Here we are almost half way done with the month of November and most of the major U.S. Stock Market averages have gone no where this year. The more popular indexes, S&P500 and Dow Jones Industrial Average, are both flat for 2015. The Smaller-cap indexes Russell2000, Mid-cap 400 and Russell Micro-cap indexes are all basically flat as well down less than 1-2% this year. The ones that stand out are the Nasdaq100 up 10% this year and the Dow Jones Transportation Average, down 10% in 2015. We’ll call that a wash. Markets are flat.
A couple of months back I laid out 3 possible scenarios for the S&P500 going into year end and into the first quarter. A retest of the August lows was what I figured would be the highest probability outcome. From there, it became more difficult to judge: we either keep retesting those lows and ultimately break, or consolidate and eventually break out to new all-time highs. This is still in question. So as usual, we want to take the weight-of-the-evidence to come up with a game plan.
First of all, as strong as the Nasdaq has been since the lows and recently hitting new highs, we are literally right at the all-time highs from March 2000. The question I’ve been asking (because I do not know the answer), is whether or not this is a “new” Nasdaq impossible to compare to 2000? I posed this question during my panel at the Finance Festival this weekend, and I still do not have an answer. I’m going to go with math and ask: OK, looking all over the world at all asset classes, stocks, bonds, commodities and currencies – is buying the Nasdaq100 right here at all-time highs, where it fell 80% last time we were here, the best risk vs reward opportunity?

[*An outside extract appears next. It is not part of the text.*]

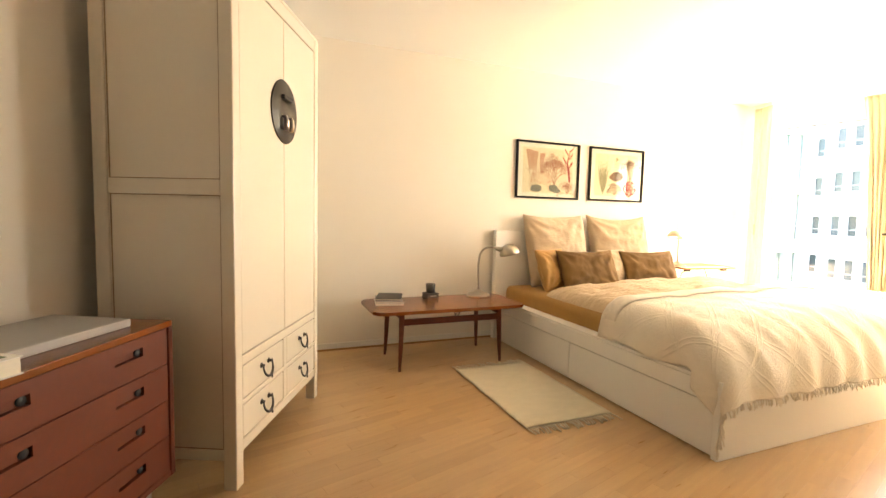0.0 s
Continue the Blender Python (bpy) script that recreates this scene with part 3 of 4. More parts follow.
def picture(x0, x1, z0, z1, label, plan, seed):
    w, h = x1 - x0, z1 - z0
    th = thing("picture", pose(x0, WY - 0.002, z0), label, "picture", "pictures over the bed")
    fw = 0.018
    for nm, a in (("frame_bottom", (0, w, 0, fw)), ("frame_top", (0, w, h - fw, h)), ("frame_left", (0, fw, fw, h - fw)), ("frame_right", (w - fw, w, fw, h - fw))):
        part(nm, mesh_box(a[0], a[1], -0.024, 0.0, a[2], a[3], 0.002), FRAMEB, th)
    part("mount", mesh_box(fw, w - fw, -0.007, 0.0, fw, h - fw), PAPER, th)
    part("print", mesh_box(0.075, w - 0.075, -0.0085, -0.0072, 0.055, h - 0.06), PRINT, th, "aged coral print")
    rnd = random.Random(seed)
    inks = {}
    for kind, ink, fx, fz, size, depth in plan:
        bm = inks.setdefault(ink, bmesh.new())
        x, z = fx * w, fz * h
        if kind == "coral":
            for a in (70, 91, 110):
                coral(bm, x, z, size, depth, rnd, a, size * 0.075, 25)
        elif kind == "stag":
            # one thick stem with stubby side branches
            px, pz, ang = x, z, 96.0
            for k in range(7):
                step = size * 0.16
                qx, qz = px + step * math.cos(radians(ang)), pz + step * math.sin(radians(ang))
                wd = size * (0.052 - 0.004 * k)
                for sx, sz in ((px, pz), ((px + qx) / 2, (pz + qz) / 2), (qx, qz)):
                    blob(bm, sx, sz, wd, wd * 1.2, rnd, 9, 0.15)
                if k > 1:
                    side = -1 if k % 2 else 1
                    bx, bz = qx, qz
                    for j in range(8):
                        bx += side * size * 0.024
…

Stated this way, my answer is an easy no.
Looking more short-term I will say that the fact that S&Ps were able to rally back above 2040 to get back into this range since the first quarter is very impressive. That breakdown in August could have been disastrous, but now we’re back into it. This doesn’t necessarily argue for an uptrend, but for now, it takes downtrend out of the equation. Here we are near a flat 200 day moving average which screams: lack of trend. So it makes sense. As I said since mid-March, we want to be long if we can breakout above this range and get short if we break below. This worked well in August and we will continue to look for a new resolution out of this range before getting aggressive again in any direction:
Back in August, when we broke to the downside of this big range in S&Ps, I came up with some scenarios that would make me lean more bullish and be less pessimistic. I always think it’s important to make a counter-argument. There were 2 things I wanted to see, a rally that holds above 2040 in the S&P500 and the Dollar/Yen above 122. This level goes back to the market top in 2007 as we can see here:
And here is the short-term look. I would argue that if the S&P500 can stay above 2040 and USD/JPY remains above 122, it is hard to be bearish towards the U.S. Stock Market as a whole:
There have been plenty of opportunists over the last several months, both long and short. I wanted to stay away in since March, then hated stocks in August, but the weight-of-the-evidence suggested getting aggressively long in late September. I think we will continue to see tactical opportunities in U.S. Stocks, but where we stand today, this minute, I think the best places to be (long and short) are outside of the averages. I think you need to pick and choose between stocks and sectors. Notice the difference in returns between the Nasdaq100 and DJ Transportation Average this year. I would expect similar disparities between sectors and stocks going into the end of 2015 and early in the first quarter.
A wise man once told me, “JC, if you trade the averages, you get average returns”. I think where we sit today, this is even better advice than usual.